『ダンサー・イン・ザ・ダーク』賛否両論の裏にある不変の真理
言わずと知れた、ラース・フォン・トリアー監督の最高傑作、ビョーク主演によるミュージカル映画(2000年)です。
この作品を初めて観たときは、映画が終わった後もしばらく立ち上がれないくらいの衝撃を受けたものでした。
喜怒哀楽のあらゆる感情が、これでもかと揺さぶられます。「心に残る」とか「考えさせる」などの言葉では言い表せられない、物語自体が1つの体験となって、それを目撃した人の心の中で生き続ける。それも、1週間位うなされるほどのトラウマ的体験となってーー
これほどの強烈なブローをくらわされた映画は、これまでに(その後も今に至るまで)1つもなく、間違いなく唯一無二、私のなかではナンバーワンの作品です。
しかし、この作品ほど賛否両論を巻き起こした映画も他にはないのではないでしょうか。
「見る人を選ぶ」どころではない、「(映画リテラシーの高い)ごく一部の人しか見てはいけない」映画です。
まずこの映画を鑑賞するうえで知っておきたいのは、これは現実世界の話ではなく、「寓話」だということです。
普通の映画のように、現実世界を舞台にした話だと思って観ると、ただただ罪のない主人公がいたぶられるだけの、観るに堪えない話になります(こんな映画を観る人の気が知れない)。。
なかには「実話に基づいているのか?」などという、とんでもない感想を目にしますが、そんなわけないでしょう!
話の流れを辿っていけば、そもそも現実の話に寄せる気もないことがわかります。
【以降、ネタバレです】
あのセルマ(主人公)が、いくらなんでも人殺しまでしないでしょう。
かりにそういう結果になったとしても、あの罪で死刑にはならない(しかもそんなにすぐに決定?)
息子の目の病気はそんなに逼迫していたの(すぐに手術を受けなければならないくらい)?お母さんの失明と同じタイミングに??
こんな究極の選択を迫られることって、現実世界でありえないですよね!?
というわけで、これはトリアー監督の真骨頂である、寓話なのだ(彼は童話作家アンデルセンの生まれたデンマーク出身であることを忘れてはなりません)という観点に立つと、まったく違った世界が見えてきます。
これは、不条理に満ちた世の中で生きた、聖女のお話なのです。
たとえるなら、
『マッチ売りの少女』
『フランダースの犬』
『幸福の王子』
どれも救いのない(ように、一見思える)お話ですよね。
しかし最後の最後で、主人公は救われるのです。神の声を聞くことによってー
マッチ売りの少女は、マッチの火の中に幻想を見ます
ネロは大聖堂の絵の前で、愛犬パトラッシュとともに、天使に導かれて天に昇ります
幸福の王子では、王子とツバメは亡くなってしまうけれど、その亡骸は天使によって「この世の中で最も尊いもの」として神に捧げられます。

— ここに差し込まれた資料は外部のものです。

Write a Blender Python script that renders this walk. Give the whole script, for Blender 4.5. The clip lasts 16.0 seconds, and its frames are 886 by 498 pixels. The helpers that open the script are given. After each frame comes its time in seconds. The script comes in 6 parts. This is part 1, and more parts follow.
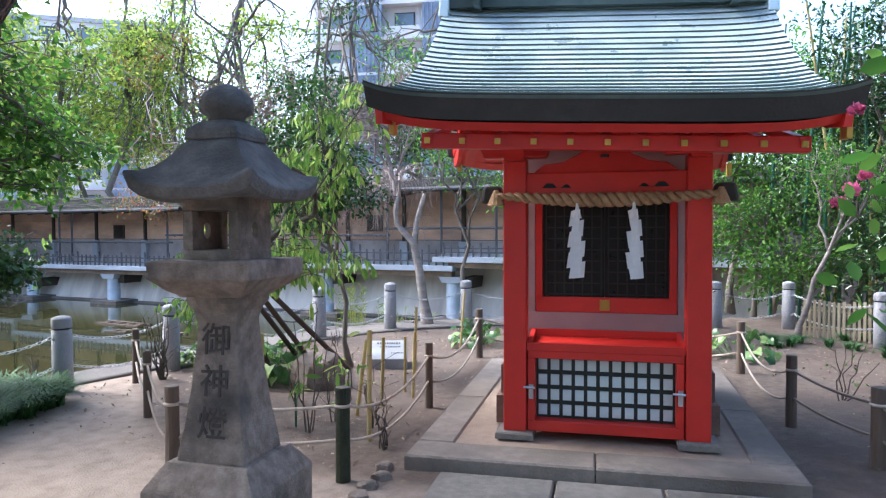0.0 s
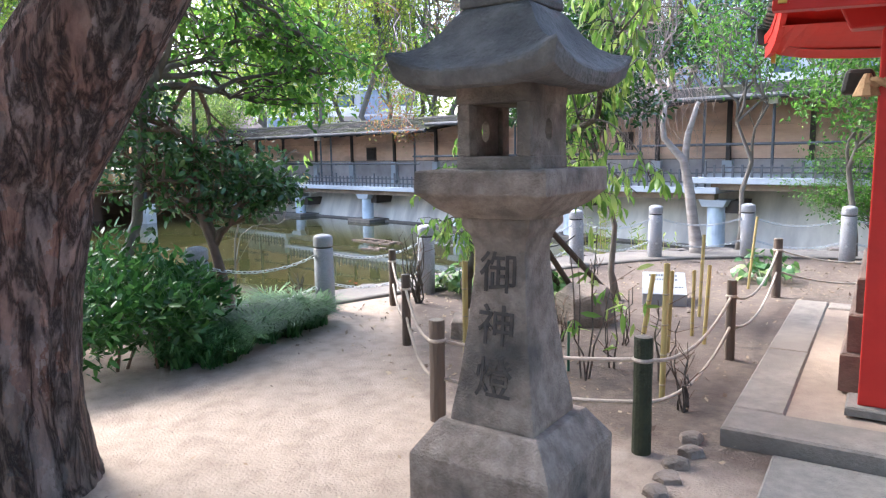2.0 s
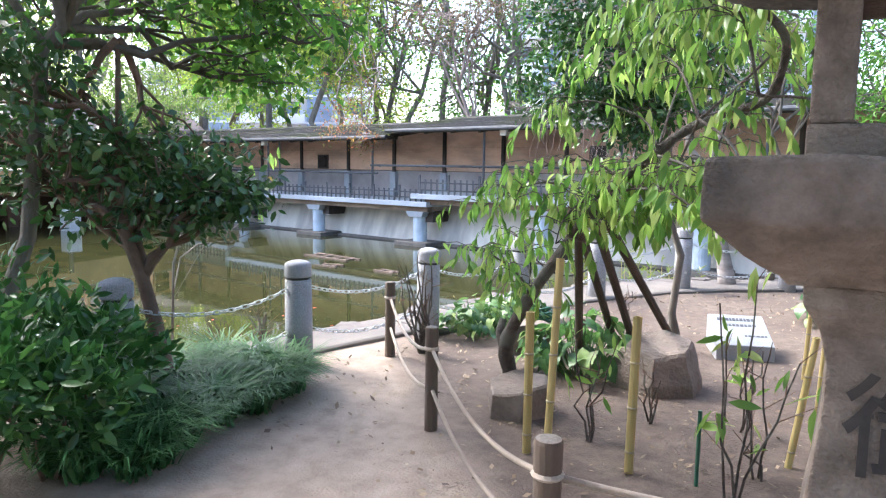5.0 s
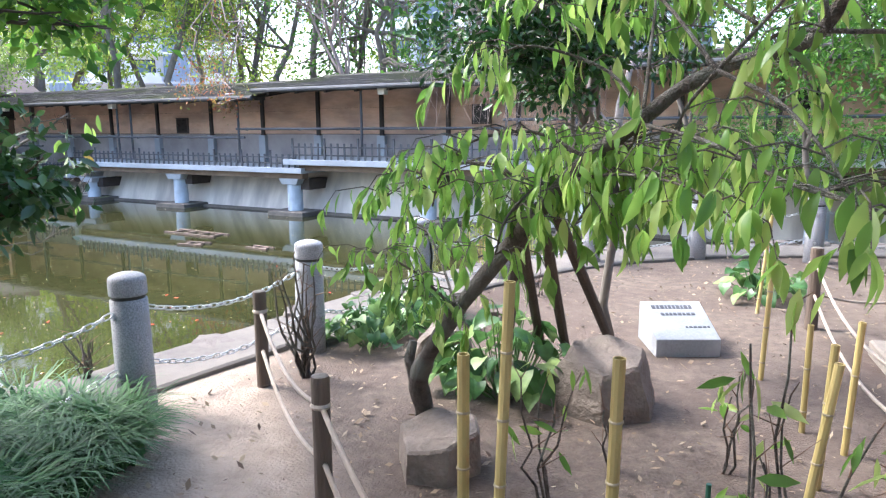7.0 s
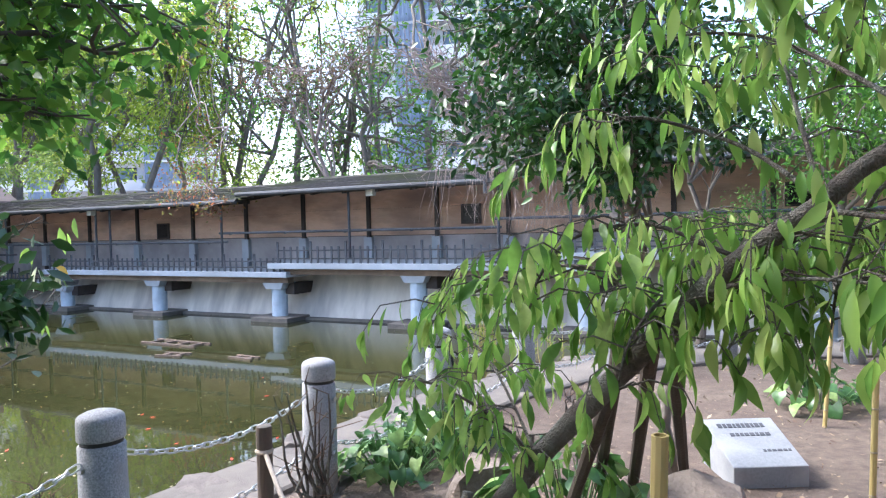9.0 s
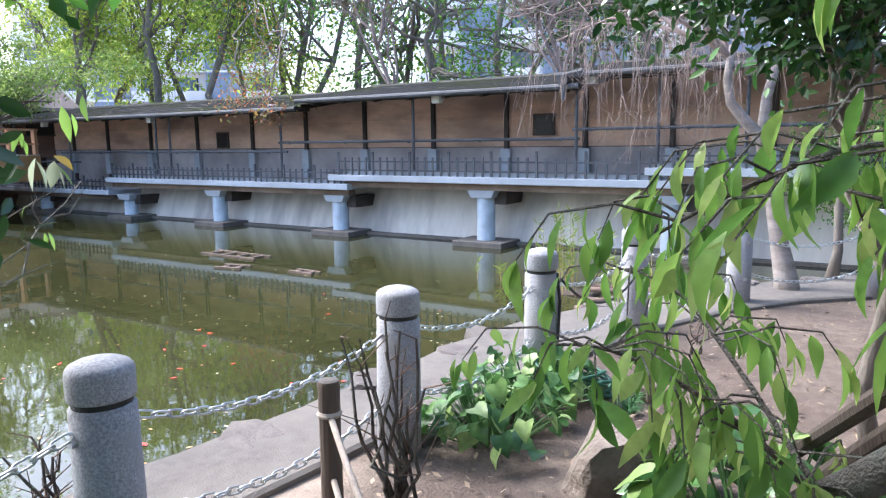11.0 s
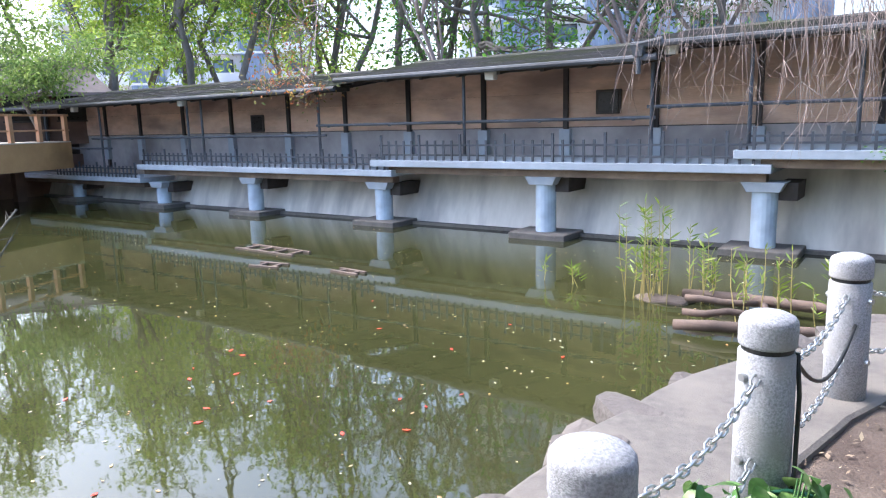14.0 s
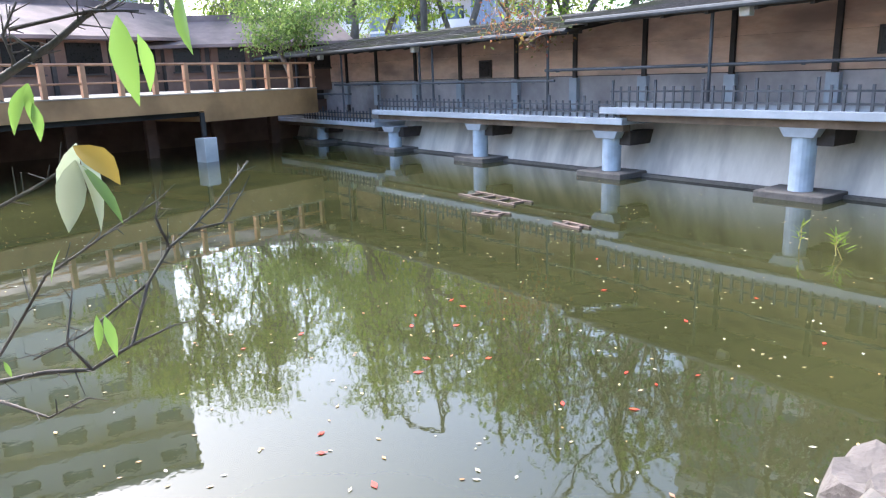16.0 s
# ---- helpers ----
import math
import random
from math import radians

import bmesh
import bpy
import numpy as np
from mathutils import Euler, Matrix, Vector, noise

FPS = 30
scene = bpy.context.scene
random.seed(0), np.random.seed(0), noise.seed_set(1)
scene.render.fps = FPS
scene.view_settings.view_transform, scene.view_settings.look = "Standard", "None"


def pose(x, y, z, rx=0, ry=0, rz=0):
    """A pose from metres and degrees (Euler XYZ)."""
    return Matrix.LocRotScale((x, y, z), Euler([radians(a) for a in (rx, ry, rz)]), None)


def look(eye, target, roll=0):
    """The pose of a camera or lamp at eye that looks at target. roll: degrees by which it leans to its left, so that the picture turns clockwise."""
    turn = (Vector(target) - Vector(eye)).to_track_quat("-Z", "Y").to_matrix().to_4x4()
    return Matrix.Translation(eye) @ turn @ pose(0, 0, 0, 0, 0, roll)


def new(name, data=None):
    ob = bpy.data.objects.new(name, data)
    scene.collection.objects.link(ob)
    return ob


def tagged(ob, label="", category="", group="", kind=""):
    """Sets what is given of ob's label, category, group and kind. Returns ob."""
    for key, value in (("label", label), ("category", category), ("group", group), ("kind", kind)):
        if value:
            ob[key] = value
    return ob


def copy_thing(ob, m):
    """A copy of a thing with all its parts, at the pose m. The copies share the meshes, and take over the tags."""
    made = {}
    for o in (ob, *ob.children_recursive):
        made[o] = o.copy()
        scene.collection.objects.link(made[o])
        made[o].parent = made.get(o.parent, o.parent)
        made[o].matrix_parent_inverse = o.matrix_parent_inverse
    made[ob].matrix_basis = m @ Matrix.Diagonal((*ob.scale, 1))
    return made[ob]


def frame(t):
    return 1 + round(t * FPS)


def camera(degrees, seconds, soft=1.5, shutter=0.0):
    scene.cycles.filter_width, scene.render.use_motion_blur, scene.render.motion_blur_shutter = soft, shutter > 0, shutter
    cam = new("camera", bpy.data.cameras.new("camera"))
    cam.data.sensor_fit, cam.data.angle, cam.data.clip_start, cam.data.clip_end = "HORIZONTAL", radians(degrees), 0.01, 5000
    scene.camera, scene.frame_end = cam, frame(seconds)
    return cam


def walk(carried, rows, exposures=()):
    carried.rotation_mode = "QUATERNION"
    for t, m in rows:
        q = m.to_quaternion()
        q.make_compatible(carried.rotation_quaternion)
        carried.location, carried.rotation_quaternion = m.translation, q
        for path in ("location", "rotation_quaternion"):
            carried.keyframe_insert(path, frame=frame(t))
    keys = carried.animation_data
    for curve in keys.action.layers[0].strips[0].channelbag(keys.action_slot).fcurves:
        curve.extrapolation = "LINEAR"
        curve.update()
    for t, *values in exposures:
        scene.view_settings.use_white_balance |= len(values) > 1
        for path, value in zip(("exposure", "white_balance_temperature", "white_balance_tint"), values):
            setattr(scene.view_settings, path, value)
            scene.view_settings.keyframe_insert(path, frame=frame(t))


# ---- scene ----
cam = camera(64.8, 16.0, soft=1.2)
PATH = [
    (0, (1.551, 0.355, 1.527), (0.718, 2.172, 1.47), -0.2),
    (0.5, (1.407, 0.473, 1.522), (0.411, 2.204, 1.421), -0.9),
    (1, (1.254, 0.641, 1.507), (0.011, 2.199, 1.341), -1.1),
    (1.5, (1.017, 0.807, 1.479), (-0.315, 2.281, 1.25), -0.7),
    (2, (0.782, 0.951, 1.443), (-0.588, 2.383, 1.172), -0.9),
    (2.5, (0.53, 1.121, 1.45), (-0.889, 2.502, 1.171), -0.9),
    (3, (0.277, 1.222, 1.436), (-1.189, 2.559, 1.191), -0.9),
    (3.5, (-0.017, 1.329, 1.468), (-1.368, 2.789, 1.261), -0.6),
    (3.7, (-0.11, 1.361, 1.425), (-1.414, 2.864, 1.222), -0.3),
    (5.8, (-1.075, 2.17, 1.36), (-2.305, 3.725, 1.098), 0.3),
    (6, (-1.123, 2.254, 1.362), (-2.344, 3.808, 1.056), -0.5),
    (6.5, (-1.318, 2.44, 1.395), (-2.405, 4.084, 1.053), -0.3),
    (7, (-1.475, 2.632, 1.422), (-2.426, 4.357, 1.074), -0.3),
    (7.5, (-1.607, 2.749, 1.454), (-2.521, 4.521, 1.307), -0.1),
    (8, (-1.693, 2.785, 1.472), (-2.595, 4.57, 1.468), -0.9),
    (8.5, (-1.885, 2.883, 1.45), (-2.813, 4.655, 1.479), -1.2),
    (9, (-2.013, 3.021, 1.408), (-2.922, 4.8, 1.343), -1.4),
    (9.5, (-2.115, 3.145, 1.365), (-3.061, 4.892, 1.132), -1.4),
    (11.8, (-3.049, 4.113, 1.28), (-4.121, 5.768, 0.948), -1.6),
    (12, (-3.135, 4.193, 1.311), (-4.212, 5.84, 0.954), -2.0),
    (12.5, (-3.33, 4.405, 1.329), (-4.447, 6.02, 0.947), -1.8),
    (13, (-3.505, 4.604, 1.331), (-4.605, 6.232, 0.955), -1.3),
    (13.5, (-3.656, 4.709, 1.336), (-4.687, 6.385, 0.979), -1.3),
    (14, (-3.807, 4.788, 1.351), (-4.931, 6.403, 0.996), -1.4),
    (14.5, (-3.924, 4.863, 1.343), (-5.218, 6.336, 0.948), -1.3),
    (15, (-4.057, 4.929, 1.335), (-5.431, 6.318, 0.906), -1.6),
    (15.5, (-4.13, 4.994, 1.344), (-5.598, 6.269, 0.876), -2.0),
    (16, (-4.179, 5.03, 1.342), (-5.727, 6.2, 0.858), -1.9),
]
walk(cam, [(t, look(eye, target, roll)) for t, eye, target, roll in PATH], [(0, 2.12, 5800, 11), (1.0, 2.18, 5850, 11), (2.0, 2.62, 6050, 11), (3.0, 2.66, 6200, 11), (3.5, 2.58, 6200, 11), (6, 2.66, 6000, 11), (7, 2.58, 6000, 11), (8.5, 2.35, 6000, 11), (9.5, 2.2, 5800, 11), (12, 2.28, 5900, 11), (14.5, 2.28, 5900, 11), (16, 2.38, 5900, 11)])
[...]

そして、セルマは、「歌」によって、その最期の瞬間に恐怖から解放されて、微笑みながら刑を受けます。
外から見れば、悲惨で救いのない結末だったとしても、心の中が平穏であれば、幸福感に包まれているのです。
しかし、ここで描かれていることは、まったくの絵空事ではないことは、現実世界を生きる私たちは知っています。
自分の力では、どうにもならない苦しいこと、怖いこと、悲しいこと、、、そして訪れる悲惨な結末。
セルマの最期の瞬間のシーンで思い起こされるのは、コルベ神父のことです。
あのアウシュビッツで、餓死刑に選ばれた男性の身代わりとなって、餓死室に送り込まれ、最期を迎えた神父です。
私は、遠藤周作著『女の一生 サチ子の場合』でこの逸話を知ったのですが、とてもここですべてを語ることはできません。
ただ、暗く救いのない地下牢は、祈りと讃美歌によってまるで聖堂のようであったという証言から、彼と受刑者たちは神の恩寵を感じ、おそらく平穏に幸福感に満ちて、亡くなったのではないかと思います。
現在、『ダンサー・イン・ザ・ダーク 』は、4Kデジタルリマスター版として公開されているようです。多くの論争を巻き起こしながらも、20年経った今でも求められ続けているのは、いつの世も変わらない真理を私たちに感じさせてくれるからではないでしょうか。